** BEGIN **

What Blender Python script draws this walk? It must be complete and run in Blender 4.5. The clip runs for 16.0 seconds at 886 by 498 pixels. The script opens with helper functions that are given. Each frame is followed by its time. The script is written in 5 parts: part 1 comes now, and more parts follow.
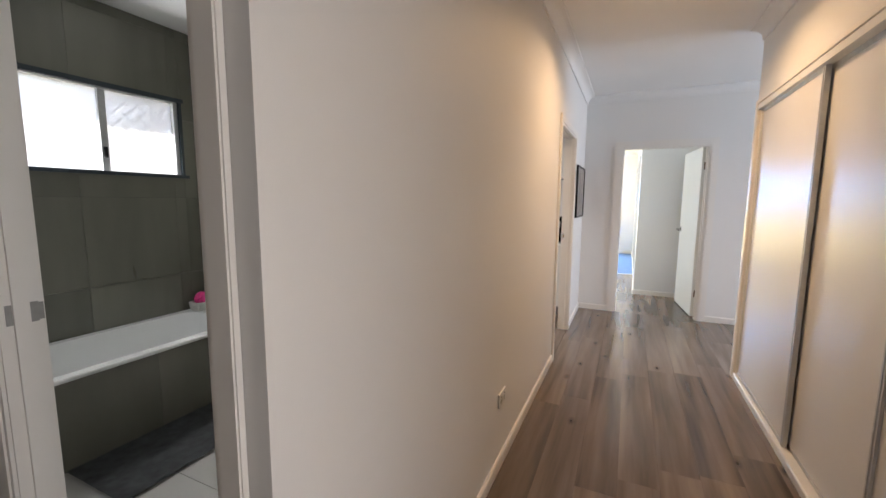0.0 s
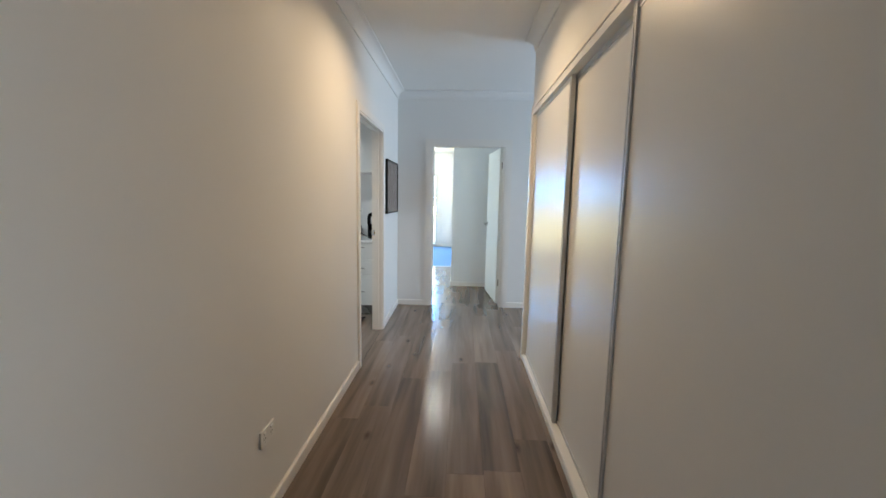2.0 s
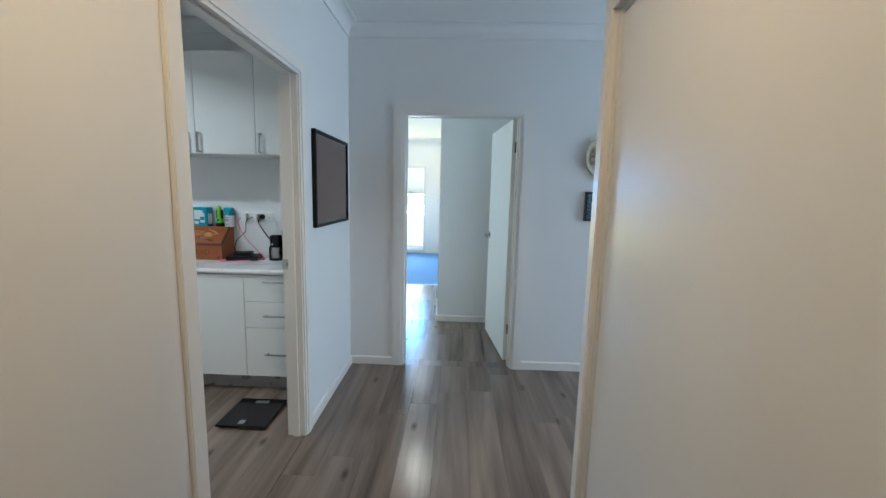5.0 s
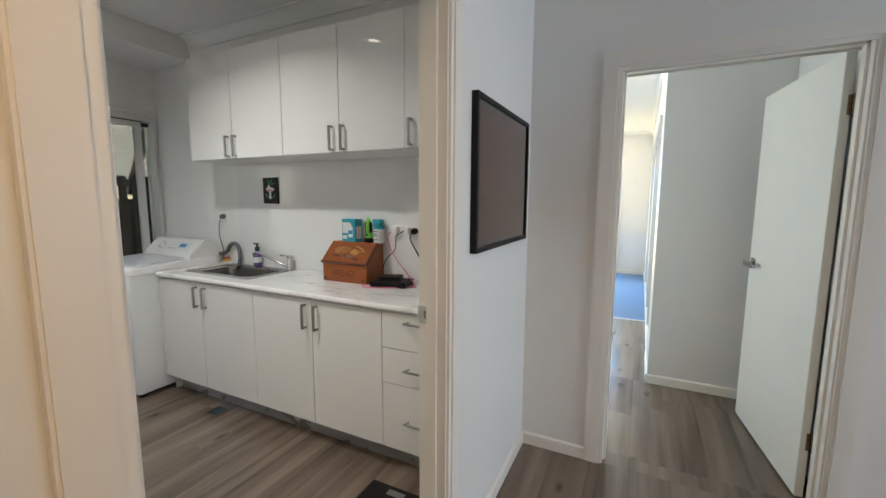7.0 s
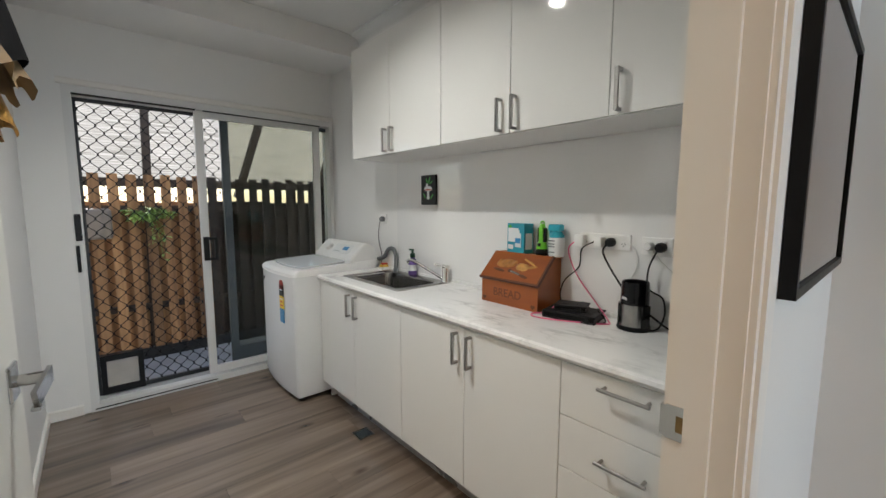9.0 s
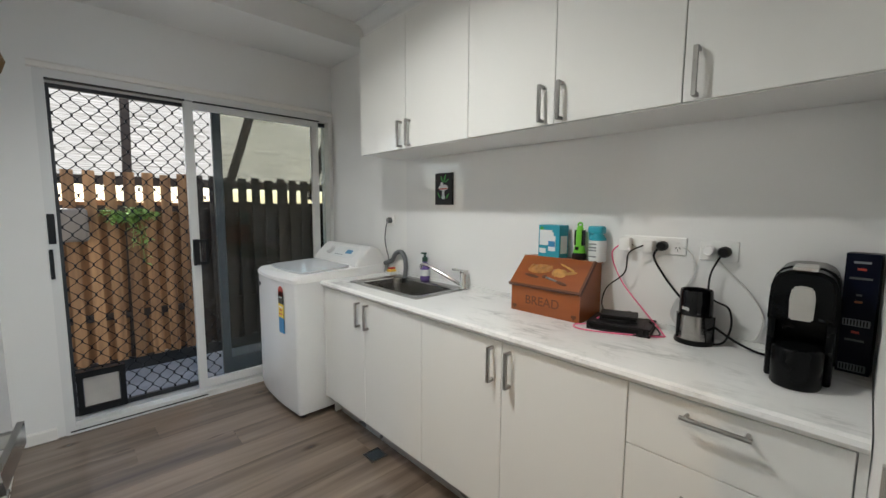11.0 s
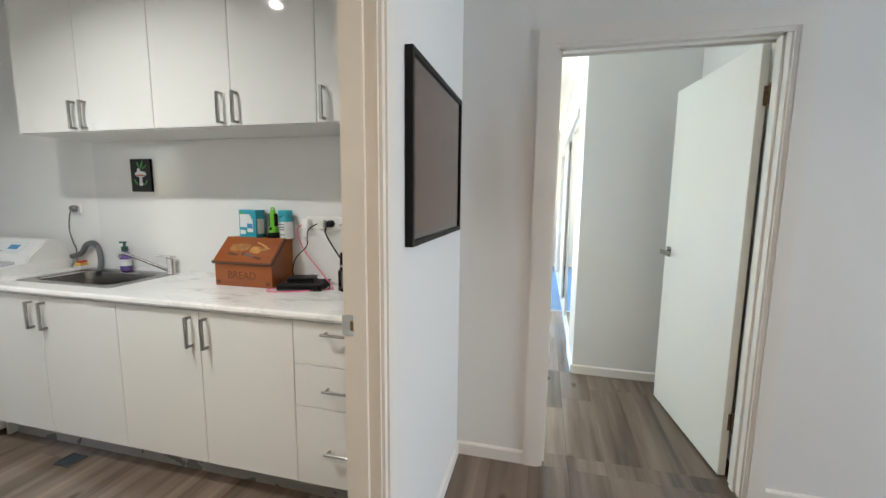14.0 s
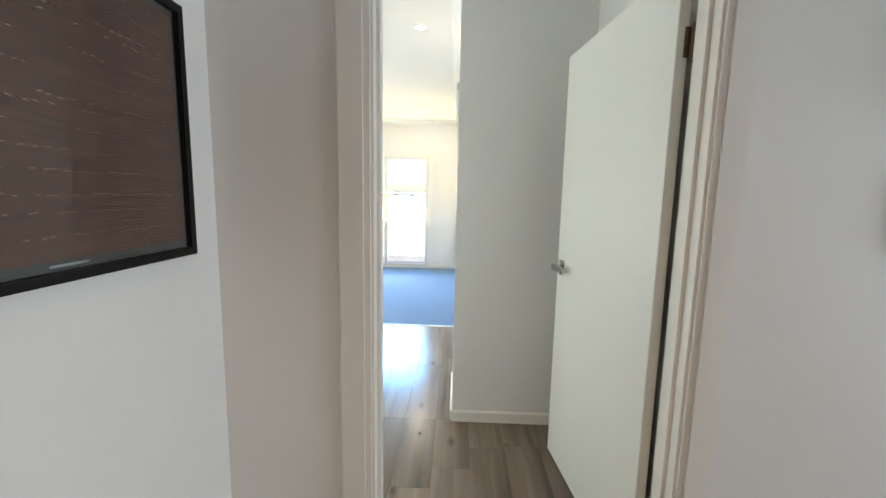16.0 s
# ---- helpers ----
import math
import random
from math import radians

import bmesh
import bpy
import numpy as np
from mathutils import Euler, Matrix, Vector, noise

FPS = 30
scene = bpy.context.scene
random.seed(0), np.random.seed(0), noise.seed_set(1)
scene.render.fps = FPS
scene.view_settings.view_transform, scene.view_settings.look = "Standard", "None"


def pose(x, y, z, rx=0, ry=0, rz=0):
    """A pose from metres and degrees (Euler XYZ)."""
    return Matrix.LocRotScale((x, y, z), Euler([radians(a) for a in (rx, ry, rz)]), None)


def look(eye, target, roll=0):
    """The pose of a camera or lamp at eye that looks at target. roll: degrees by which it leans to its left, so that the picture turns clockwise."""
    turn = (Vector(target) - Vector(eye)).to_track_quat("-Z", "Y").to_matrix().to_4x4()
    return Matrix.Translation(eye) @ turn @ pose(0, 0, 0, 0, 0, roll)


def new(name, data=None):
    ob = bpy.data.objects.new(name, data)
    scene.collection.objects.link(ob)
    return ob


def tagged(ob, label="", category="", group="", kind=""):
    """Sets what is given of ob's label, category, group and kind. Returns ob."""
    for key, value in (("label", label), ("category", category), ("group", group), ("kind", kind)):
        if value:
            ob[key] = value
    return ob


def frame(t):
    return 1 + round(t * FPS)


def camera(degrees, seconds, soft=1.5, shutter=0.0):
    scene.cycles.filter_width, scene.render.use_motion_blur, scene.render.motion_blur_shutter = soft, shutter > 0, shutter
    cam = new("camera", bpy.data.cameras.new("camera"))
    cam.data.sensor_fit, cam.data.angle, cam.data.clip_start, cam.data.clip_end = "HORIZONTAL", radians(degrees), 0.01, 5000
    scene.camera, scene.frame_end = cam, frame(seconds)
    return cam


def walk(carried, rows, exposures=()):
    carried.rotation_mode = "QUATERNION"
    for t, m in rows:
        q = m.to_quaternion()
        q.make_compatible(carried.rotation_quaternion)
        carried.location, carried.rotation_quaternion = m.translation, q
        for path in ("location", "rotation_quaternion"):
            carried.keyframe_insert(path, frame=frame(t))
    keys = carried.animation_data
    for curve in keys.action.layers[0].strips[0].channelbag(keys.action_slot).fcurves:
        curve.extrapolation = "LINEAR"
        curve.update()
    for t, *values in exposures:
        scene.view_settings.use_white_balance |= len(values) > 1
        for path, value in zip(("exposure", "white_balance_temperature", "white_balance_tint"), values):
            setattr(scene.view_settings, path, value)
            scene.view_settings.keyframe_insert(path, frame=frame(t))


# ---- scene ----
cam = camera(95.6, 16.0)
PATH = [
    (0, (0.254, 0.308, 1.397), (-0.579, 2.11, 1.155), 0.4),
    (0.5, (0.334, 0.328, 1.399), (-0.313, 2.205, 1.153), 0.6),
    (1, (0.4, 0.351, 1.391), (-0.04, 2.286, 1.142), 0.8),
    (1.5, (0.464, 0.446, 1.384), (0.221, 2.415, 1.129), 1.0),
    (2, (0.511, 0.672, 1.396), (0.424, 2.654, 1.141), 1.1),
    (2.5, (0.555, 0.919, 1.356), (0.585, 2.903, 1.109), 1.0),
    (3, (0.616, 1.239, 1.363), (0.704, 3.222, 1.115), 1.2),
    (5.3, (0.548, 2.738, 1.436), (0.419, 4.714, 1.159), 1.2),
    (5.5, (0.546, 2.842, 1.411), (0.353, 4.817, 1.158), 0.9),
    (6, (0.468, 3.104, 1.386), (0.078, 5.051, 1.14), 0.7),
    (6.5, (0.365, 3.342, 1.402), (-0.26, 5.225, 1.157), 0.5),
    (7, (0.259, 3.581, 1.406), (-0.618, 5.362, 1.163), 0.3),
    (7.5, (0.138, 3.748, 1.388), (-0.946, 5.412, 1.155), 0.2),
    (8, (0.02, 3.859, 1.399), (-1.235, 5.4, 1.17), 0.2),
    (8.5, (-0.071, 3.974, 1.381), (-1.474, 5.381, 1.16), 0.1),
    (9, (-0.163, 4.052, 1.371), (-1.664, 5.356, 1.153), 0.1),
    (9.2, (-0.193, 4.054, 1.371), (-1.707, 5.341, 1.144), -0.0),
    (11.3, (-0.444, 4.03, 1.358), (-1.862, 5.424, 1.147), 0.4),
    (11.5, (-0.428, 4.029, 1.364), (-1.819, 5.45, 1.144), 0.4),
    (12, (-0.342, 3.981, 1.366), (-1.613, 5.506, 1.124), 0.1),
    (12.5, (-0.209, 3.924, 1.363), (-1.324, 5.565, 1.107), 0.2),
    (13, (-0.102, 3.871, 1.35), (-1.017, 5.634, 1.114), 0.4),
    (13.5, (-0.008, 3.802, 1.366), (-0.7, 5.661, 1.114), 0.4),
    (14, (0.1, 3.802, 1.362), (-0.377, 5.728, 1.103), 0.6),
    (14.5, (0.213, 3.938, 1.36), (-0.087, 5.898, 1.097), 0.8),
    (15, (0.268, 4.139, 1.369), (0.1, 6.113, 1.097), 1.0),
    (15.5, (0.318, 4.397, 1.389), (0.217, 6.375, 1.113), 1.0),
    (16, (0.375, 4.668, 1.367), (0.307, 6.649, 1.1), 1.1),
]
EXPOSURES = [(0.0, 1.44, 6350, 17), (1.0, 1.32, 5950, 11), (1.5, 1.30, 5650, 9), (2.0, 1.27, 5560, 6), (2.5, 1.22, 5410, 2), (3.0, 1.13, 5310, 3), (5.5, 0.88, 5210, 3), (6.0, 0.88, 5360, 3), (6.5, 0.92, 6220, 9), (7.5, 0.95, 6320, 10), (9.0, 1.05, 6370, 10), (11.5, 1.20, 6270, 9), (12.0, 1.26, 6320, 9), (13.5, 1.34, 6220, 8), (14.5, 1.28, 6450, 10), (15.0, 1.18, 6550, 10), (15.5, 1.08, 6550, 10), (16.0, 1.05, 6650, 10)]
walk(cam, [(t, look(eye, target, roll)) for t, eye, target, roll in PATH], EXPOSURES)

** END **

» WRITTEN INSTRUCTION: From the material above, copy everything exactly but the pictures.

» EXPECTED ANSWER:
What Blender Python script draws this walk? It must be complete and run in Blender 4.5. The clip runs for 16.0 seconds at 886 by 498 pixels. The script opens with helper functions that are given. Each frame is followed by its time. The script is written in 5 parts: part 1 comes now, and more parts follow.
0.0 s
2.0 s
5.0 s
7.0 s
9.0 s
11.0 s
14.0 s
16.0 s
# ---- helpers ----
import math
import random
from math import radians

import bmesh
import bpy
import numpy as np
from mathutils import Euler, Matrix, Vector, noise

FPS = 30
scene = bpy.context.scene
random.seed(0), np.random.seed(0), noise.seed_set(1)
scene.render.fps = FPS
scene.view_settings.view_transform, scene.view_settings.look = "Standard", "None"


def pose(x, y, z, rx=0, ry=0, rz=0):
    """A pose from metres and degrees (Euler XYZ)."""
    return Matrix.LocRotScale((x, y, z), Euler([radians(a) for a in (rx, ry, rz)]), None)


def look(eye, target, roll=0):
    """The pose of a camera or lamp at eye that looks at target. roll: degrees by which it leans to its left, so that the picture turns clockwise."""
    turn = (Vector(target) - Vector(eye)).to_track_quat("-Z", "Y").to_matrix().to_4x4()
    return Matrix.Translation(eye) @ turn @ pose(0, 0, 0, 0, 0, roll)


def new(name, data=None):
    ob = bpy.data.objects.new(name, data)
    scene.collection.objects.link(ob)
    return ob


def tagged(ob, label="", category="", group="", kind=""):
    """Sets what is given of ob's label, category, group and kind. Returns ob."""
    for key, value in (("label", label), ("category", category), ("group", group), ("kind", kind)):
        if value:
            ob[key] = value
    return ob


def frame(t):
    return 1 + round(t * FPS)


def camera(degrees, seconds, soft=1.5, shutter=0.0):
    scene.cycles.filter_width, scene.render.use_motion_blur, scene.render.motion_blur_shutter = soft, shutter > 0, shutter
    cam = new("camera", bpy.data.cameras.new("camera"))
    cam.data.sensor_fit, cam.data.angle, cam.data.clip_start, cam.data.clip_end = "HORIZONTAL", radians(degrees), 0.01, 5000
    scene.camera, scene.frame_end = cam, frame(seconds)
    return cam


def walk(carried, rows, exposures=()):
    carried.rotation_mode = "QUATERNION"
    for t, m in rows:
        q = m.to_quaternion()
        q.make_compatible(carried.rotation_quaternion)
        carried.location, carried.rotation_quaternion = m.translation, q
        for path in ("location", "rotation_quaternion"):
            carried.keyframe_insert(path, frame=frame(t))
    keys = carried.animation_data
    for curve in keys.action.layers[0].strips[0].channelbag(keys.action_slot).fcurves:
        curve.extrapolation = "LINEAR"
        curve.update()
    for t, *values in exposures:
        scene.view_settings.use_white_balance |= len(values) > 1
        for path, value in zip(("exposure", "white_balance_temperature", "white_balance_tint"), values):
            setattr(scene.view_settings, path, value)
            scene.view_settings.keyframe_insert(path, frame=frame(t))


# ---- scene ----
cam = camera(95.6, 16.0)
PATH = [
    (0, (0.254, 0.308, 1.397), (-0.579, 2.11, 1.155), 0.4),
    (0.5, (0.334, 0.328, 1.399), (-0.313, 2.205, 1.153), 0.6),
    (1, (0.4, 0.351, 1.391), (-0.04, 2.286, 1.142), 0.8),
    (1.5, (0.464, 0.446, 1.384), (0.221, 2.415, 1.129), 1.0),
    (2, (0.511, 0.672, 1.396), (0.424, 2.654, 1.141), 1.1),
    (2.5, (0.555, 0.919, 1.356), (0.585, 2.903, 1.109), 1.0),
    (3, (0.616, 1.239, 1.363), (0.704, 3.222, 1.115), 1.2),
    (5.3, (0.548, 2.738, 1.436), (0.419, 4.714, 1.159), 1.2),
    (5.5, (0.546, 2.842, 1.411), (0.353, 4.817, 1.158), 0.9),
    (6, (0.468, 3.104, 1.386), (0.078, 5.051, 1.14), 0.7),
    (6.5, (0.365, 3.342, 1.402), (-0.26, 5.225, 1.157), 0.5),
    (7, (0.259, 3.581, 1.406), (-0.618, 5.362, 1.163), 0.3),
    (7.5, (0.138, 3.748, 1.388), (-0.946, 5.412, 1.155), 0.2),
    (8, (0.02, 3.859, 1.399), (-1.235, 5.4, 1.17), 0.2),
    (8.5, (-0.071, 3.974, 1.381), (-1.474, 5.381, 1.16), 0.1),
    (9, (-0.163, 4.052, 1.371), (-1.664, 5.356, 1.153), 0.1),
    (9.2, (-0.193, 4.054, 1.371), (-1.707, 5.341, 1.144), -0.0),
    (11.3, (-0.444, 4.03, 1.358), (-1.862, 5.424, 1.147), 0.4),
    (11.5, (-0.428, 4.029, 1.364), (-1.819, 5.45, 1.144), 0.4),
    (12, (-0.342, 3.981, 1.366), (-1.613, 5.506, 1.124), 0.1),
    (12.5, (-0.209, 3.924, 1.363), (-1.324, 5.565, 1.107), 0.2),
    (13, (-0.102, 3.871, 1.35), (-1.017, 5.634, 1.114), 0.4),
    (13.5, (-0.008, 3.802, 1.366), (-0.7, 5.661, 1.114), 0.4),
    (14, (0.1, 3.802, 1.362), (-0.377, 5.728, 1.103), 0.6),
    (14.5, (0.213, 3.938, 1.36), (-0.087, 5.898, 1.097), 0.8),
    (15, (0.268, 4.139, 1.369), (0.1, 6.113, 1.097), 1.0),
    (15.5, (0.318, 4.397, 1.389), (0.217, 6.375, 1.113), 1.0),
    (16, (0.375, 4.668, 1.367), (0.307, 6.649, 1.1), 1.1),
]
EXPOSURES = [(0.0, 1.44, 6350, 17), (1.0, 1.32, 5950, 11), (1.5, 1.30, 5650, 9), (2.0, 1.27, 5560, 6), (2.5, 1.22, 5410, 2), (3.0, 1.13, 5310, 3), (5.5, 0.88, 5210, 3), (6.0, 0.88, 5360, 3), (6.5, 0.92, 6220, 9), (7.5, 0.95, 6320, 10), (9.0, 1.05, 6370, 10), (11.5, 1.20, 6270, 9), (12.0, 1.26, 6320, 9), (13.5, 1.34, 6220, 8), (14.5, 1.28, 6450, 10), (15.0, 1.18, 6550, 10), (15.5, 1.08, 6550, 10), (16.0, 1.05, 6650, 10)]
walk(cam, [(t, look(eye, target, roll)) for t, eye, target, roll in PATH], EXPOSURES)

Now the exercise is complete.